Fact: The database migration efforts are driven not only by the number of DB objects and data volume but primarily by the complexity of conversion of the DB program objects. When the databases have been in the enterprise over decades, in addition to data, there is usually complex business logic embedded in the database program objects. No migration tool can provide One Click 100% automated conversion. The database migration effort is primarily driven by:

  • Unsupported Datatypes and functions, table Null values, Partition type and Indexes.
  • Heavy business logic implementation in DB Program code (Stored Procedures, Packages, Views, Triggers, Functions) using proprietary features of source Database
  • Usage of Non-ANSI SQL and dynamic SQL
  • Transaction management and Exception handling.
  • Embedded SQL in application and usage of native database APIs like CTLIB, DBLIB, OCI etc.
  • Performance optimization ( Due to the fact : Change in Database Engine)
  • Functional validation between source and target.
  • Remediation and Testing of Integrations.
  • Parallel Run (Due to zero down time / other business requirements)

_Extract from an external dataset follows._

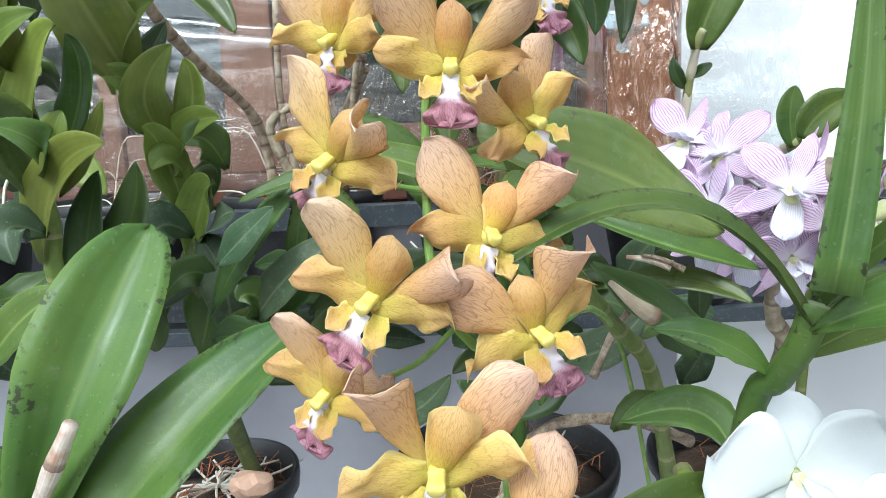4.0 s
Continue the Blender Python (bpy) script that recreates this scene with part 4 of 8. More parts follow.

Myth3: Applications require only database driver changes to make it work

Fact: Application remediation is not only about database driver changes. Application remediation is largely a manual effort, as no tool can effectively identify the database touchpoints and modify them There are multiple factors as listed below that determine the complexity of Application remediation effort:

  • Application technology version and its compatibility with target.
  • Availability of database drivers for target databases.
  • Usage of 3rd party libraries that may not be supported on target.
  • COTS applications compatibility with target.
  • Usage of ORM (Object-Relational Mapping) frameworks vs usage of embedded SQL
  • Application redesign

Myth4: Data migration is all about lift and shift of data to target

Fact: Although automation plays a key role in data migration there is still a manual effort up to 10% to carry out a successful data migration. The effort is focused on the following areas:

  • Adequately profile source data to map right datatype on target to avoid data quality issues and data loss.
  • Downtime requirements and Infrastructure availability to plan data migration.
  • Selection of data migration tools
  • Platform changes to account for Indianness changes to data.
  • Data consolidation for one-many/ many -one database migrations.
  • Data co-existence during parallel run.
  • Data validation

Myth 5: A Migration Project requires only white box testing

Fact: End-to-End Testing is integral to the success of Migration project. Data validation tools, Query Validation tools, Schema validation tools and other testing tools automate the testing by 70%. Some key testing activities to be carried out:

  • Functional and Performance baseline on source environment
  • Post migration testing to compare results against baseline.
  • Performance testing and Tuning
  • Pre-prod parallel testing for critical workflows
  • User acceptance testing
  • Post implementation validation.


Though migration tools play a vital role in database migrations, it does not help to carry out a 100% automated migration. A ‘One Size fits all’ approach cannot be adopted, and level of manual effort required is determined by the factors we have seen above. TCS with its expertise of migrating hundreds of databases has perfected a 5D methodology (Discover, Design, Develop, Deploy, Decommission) that provides a wholistic approach with time tested steps that will ensure a successful database migration. The 5D methodology is well supported by automation (Developing in house tools and assets, enhancing tool as the db migration project progresses) to accelerate the migration in a consistent and accurate manner and achieve the expected automation in database migrations.